Yep. It is good I cannot record what is on the screen. Or in the video buffer.

It still only takes 1 person with legitimate access to share it. DRM is always defeatable.
The "real honest-to-god TPM" I was talking about? That would also be the basis for a DCCP-like system that actually worked indefinitely. Communications between your device and your display would be encrypted with keys that aren't extractable from the memory of either.

Of course, the signal is going to end up decrypted at the DAC interface, and you can always capture it there. But that doesn't give you the original encrypted data stream; it just gives you the result of applying the wrapper program to the encrypted data stream. Which might involve, say, per-customer watermarking, enabling them to very firmly trace the source of a given leak.

(And the watermark could be constructed so that anything that you could do to remove it would involve severely reducing the fidelity of the video. You might be able to restore the fidelity by gathering and averaging many different customers' streams, but not if the watermark involves "signal" rather than "noise"—for example, assuming a cartoon, realtime replacement of the patterns on a character's clothes with a catalogue of different textures, which would be made to average out to harsh static.
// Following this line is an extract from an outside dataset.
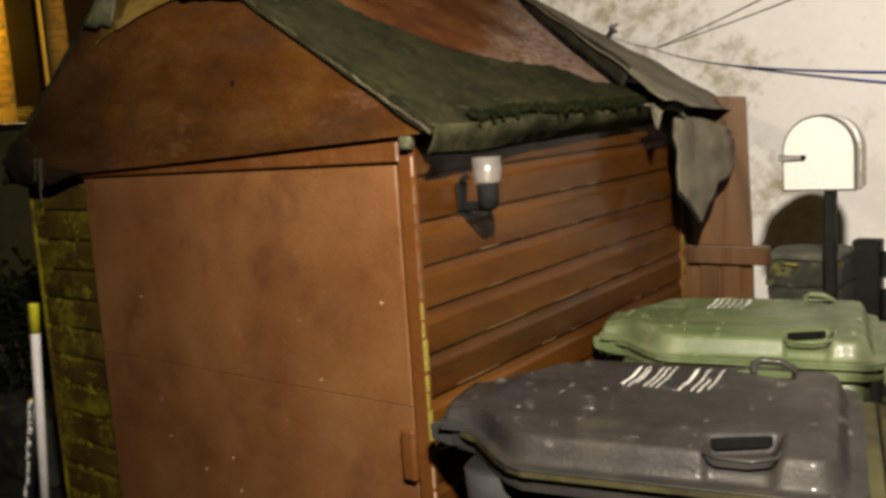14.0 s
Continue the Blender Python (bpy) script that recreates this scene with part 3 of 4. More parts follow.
    for k in range(14):
        z = 1.585 - pitch * (k + 1)
        j = 0.010 * wob(k, 5)

        bm = bmesh.new()
        xs = [FRONT_L - 0.012 + j + (-1.515 - FRONT_L + 0.012 - j) * i / 6 for i in range(7)]
        rows = [[bm.verts.new((x, 0.010 + u + 0.002 * wob(x * 7, z * 5, v * 9), v + z)) for u, v in prof2] for x in xs]
        for a, b in zip(rows, rows[1:]):
            for i in range(len(prof2)):
                bm.faces.new((a[i], a[(i + 1) % 6], b[(i + 1) % 6], b[i]))
        bm.faces.new(rows[0])
        bm.faces.new(rows[-1][::-1])
        part("board", bm, M_MOSSBOARD, shed, "moss-grown yellow-green boards beside the door" if k == 0 else "")
    rnd = random.Random(31)
    bm = bmesh.new()
    for _ in range(2600):
        x, z = FRONT_L + 0.40 * rnd.random() ** 1.5, rnd.uniform(0.1, 1.57)
        if wob(x * 7, z * 4, 3) + 0.12 < (x - FRONT_L) * (0.6 + 1.3 * max(0, z - 0.7)):
            continue
        r = rnd.uniform(0.003, 0.008)
        bmesh.ops.create_icosphere(bm, subdivisions=1, radius=r, matrix=Matrix.Translation((x, 0.003, z)) @ Euler((0, rnd.random() * 6, 0)).to_matrix().to_4x4() @ Matrix.Diagonal((1.7, 0.3, 1.0, 1)))
    tagged(part("moss_growth", bm, M_MOSSY, shed, "yellow-green moss crust on the boards", True), kind="stuff")
    part("side_strip", box((FRONT_L - 0.022, -0.010, 0.0), (FRONT_L - 0.013, 0.03, 1.60), 0.003), M_MOSSBOARD, shed)
    part("rear_strip", box((-0.01, LEN + 0.001, 0.0), (0.020, LEN + 0.03, 1.62), 0.004), M_TRIM, shed, "painted rear corner strip")
    for z, h in ((1.27, 0.05), (1.20, 0.07), (1.10, 0.05), (1.03, 0.08), (0.92, 0.06)):
        part("moss_patch", box((0.0195, LEN + 0.002, z - h), (0.0225, LEN + 0.012 + 0.1 * h, z), 0.001), M_MOSSY, shed, "yellow-green moss on the rear strip")
    return shed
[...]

Remember, your own computer is doing the processing to insert this stuff—it can afford to give you slow, individual attention, in a way that the provider's CDN servers just can't.)

You can't extract the keys, but you can recover a copy of the entire program, which lets you do the same thing: impersonate the 'TPM'. The only difference is that, as you say, any per-user transformation of the data could be done on the user's PC rather than in the cloud somewhere - but considering the orders of magnitude of overhead the obfuscation would probably impose even if the current research is vastly improved on (though I'm just guessing), I suspect it wouldn't be worth it in practice.
So then you use two unique captures of the same material to find the deltas and munge away.
There will be no "easy" ways of doing that, ICE and initially ring0 debuggers will still be able to defeat that.
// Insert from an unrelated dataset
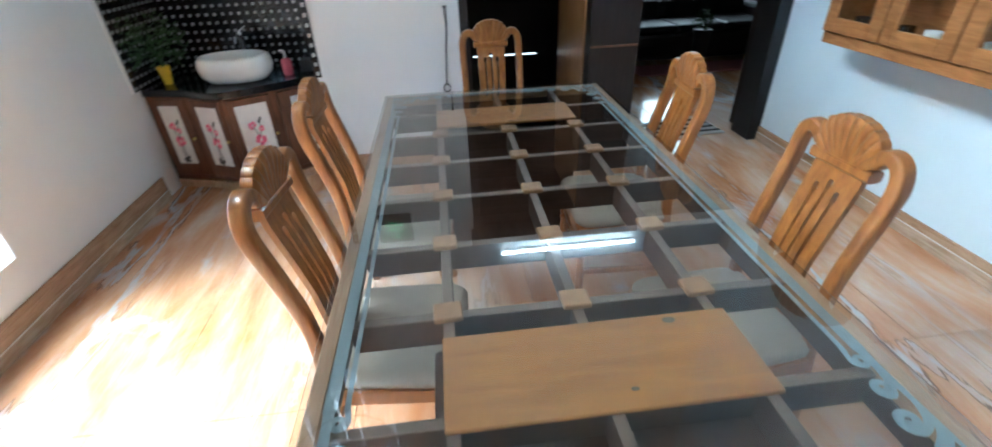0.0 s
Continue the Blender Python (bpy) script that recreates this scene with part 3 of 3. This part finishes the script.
def dining_chair():
    c = thing("dining_chair", "varnished wooden dining chair with a shell crest and padded seat", "chair", "chairs round the dining table")
    sec = rounded(0.040, 0.036, 0.22, 3)
    for s in (-1, 1):
        pts = [(s * 0.200, BACK[0][0], 0.0), (s * 0.190, BACK[1][0], 0.25), (s * 0.176, BACK[2][0], 0.45), (s * 0.166, BACK[3][0], 0.56), (s * 0.161, BACK[4][0], 0.68), (s * 0.161, BACK[5][0], 0.80),
               (s * 0.162, BACK[6][0], 0.90), (s * 0.161, BACK[7][0] + 0.002, 0.950), (s * 0.150, back_y(0.988), 0.990), (s * 0.128, back_y(1.008), 1.008), (s * 0.104, back_y(1.003), 1.002), (s * 0.084, back_y(0.980), 0.978)]
        line = smooth_line(pts, 5)
        part("back_post", sweep(line, sec, (0, 1, 0.0), sizes=[0.92 + 0.13 * min(1, max(0, (p.z - 0.3) / 0.6)) for p in line]), M_CHAIR, c, smooth=True)
        leg = bmesh.new()
        bmesh.ops.create_cube(leg, size=1, matrix=Matrix.Translation((s * 0.19, 0.19, 0.36)) @ Matrix.Diagonal((0.042, 0.042, 0.14, 1)))
        bmesh.ops.bevel(leg, geom=leg.edges[:], offset=0.004, segments=1, affect="EDGES")
        lathe([(0.018, 0.0), (0.020, 0.01), (0.014, 0.03), (0.019, 0.06), (0.012, 0.075), (0.017, 0.12), (0.020, 0.19), (0.016, 0.245), (0.022, 0.262), (0.015, 0.275), (0.020, 0.29)], 14, (s * 0.19, 0.19, 0), leg)
        part("front_leg", leg, M_CHAIR, c)
        part("side_stretcher", sweep([(s * 0.195, -0.17, 0.20), (s * 0.19, 0.18, 0.20)], rounded(0.018, 0.03, 0.3), (1, 0, 0)), M_CHAIR, c)
    part("front_stretcher", sweep([(-0.18, 0.19, 0.31), (0.18, 0.19, 0.31)], rounded(0.03, 0.018, 0.3), (0, 0, 1)), M_CHAIR, c)
    part("back_stretcher", sweep([(-0.185, -0.183, 0.24), (0.185, -0.183, 0.24)], rounded(0.03, 0.018, 0.3), (0, 0, 1)), M_CHAIR, c)
    part("seat_frame", boxes((-0.205, 0.205, 0.175, 0.215, 0.375, 0.435), (-0.185, 0.185, -0.185, -0.15, 0.375, 0.435), (-0.208, -0.172, -0.15, 0.175, 0.375, 0.435), (0.172, 0.208, -0.15, 0.175, 0.375, 0.435), bevel=0.005), M_CHAIR, c)
    bm = bmesh.new()
    rings = []
    for k, (f, z) in enumerate(((0.96, 0.435), (1.0, 0.445), (1.0, 0.462), (0.95, 0.476), (0.8, 0.484), (0.4, 0.489))):
        ring = []
        for u, v in rounded(0.43, 0.40, 0.16, 5):
            w = 1.0 - 0.06 * (0.5 - v / 0.4)
            ring.append(bm.verts.new((u * f * w, 0.02 + v * f, z)))
        rings.append(ring)
    n = len(rings[0])
    for a, b in zip(rings, rings[1:]):
        for k in range(n):
            bm.faces.new((a[k], a[(k + 1) % n], b[(k + 1) % n], b[k]))
    bm.faces.new(rings[0][::-1])
    bm.faces.new(rings[-1])
    part("seat", bm, M_CUSHION, c, "grey fabric padded seat", smooth=True)
    part("splat", splat_mesh(), M_CHAIR, c, "wooden splat with three narrow slots")
    part("crest", shell_mesh(), M_CHAIR, c, "carved scallop shell crest")
    bm = sweep([(-0.097, back_y(0.945) - 0.001, 0.944), (0.097, back_y(0.945) - 0.001, 0.944)], rounded(0.032, 0.044, 0.3), (0, 0, 1))
    part("crest_moulding", bm, M_CHAIR, c)
    return c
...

If the bits are in your hardware you'll be able to read them no matter how hard it might be it will still be possible.

A good example will be security tokens, there are quite a few labs that can extract the keys from most common security tokens through various means. This process will cost you anywhere from couple of 1000's of dollars for tokens that are vulnerable to side-channel attacks to hundredths of thousands for tokens that require you to dismantle the IC and probe it directly but for the most part it's still possible.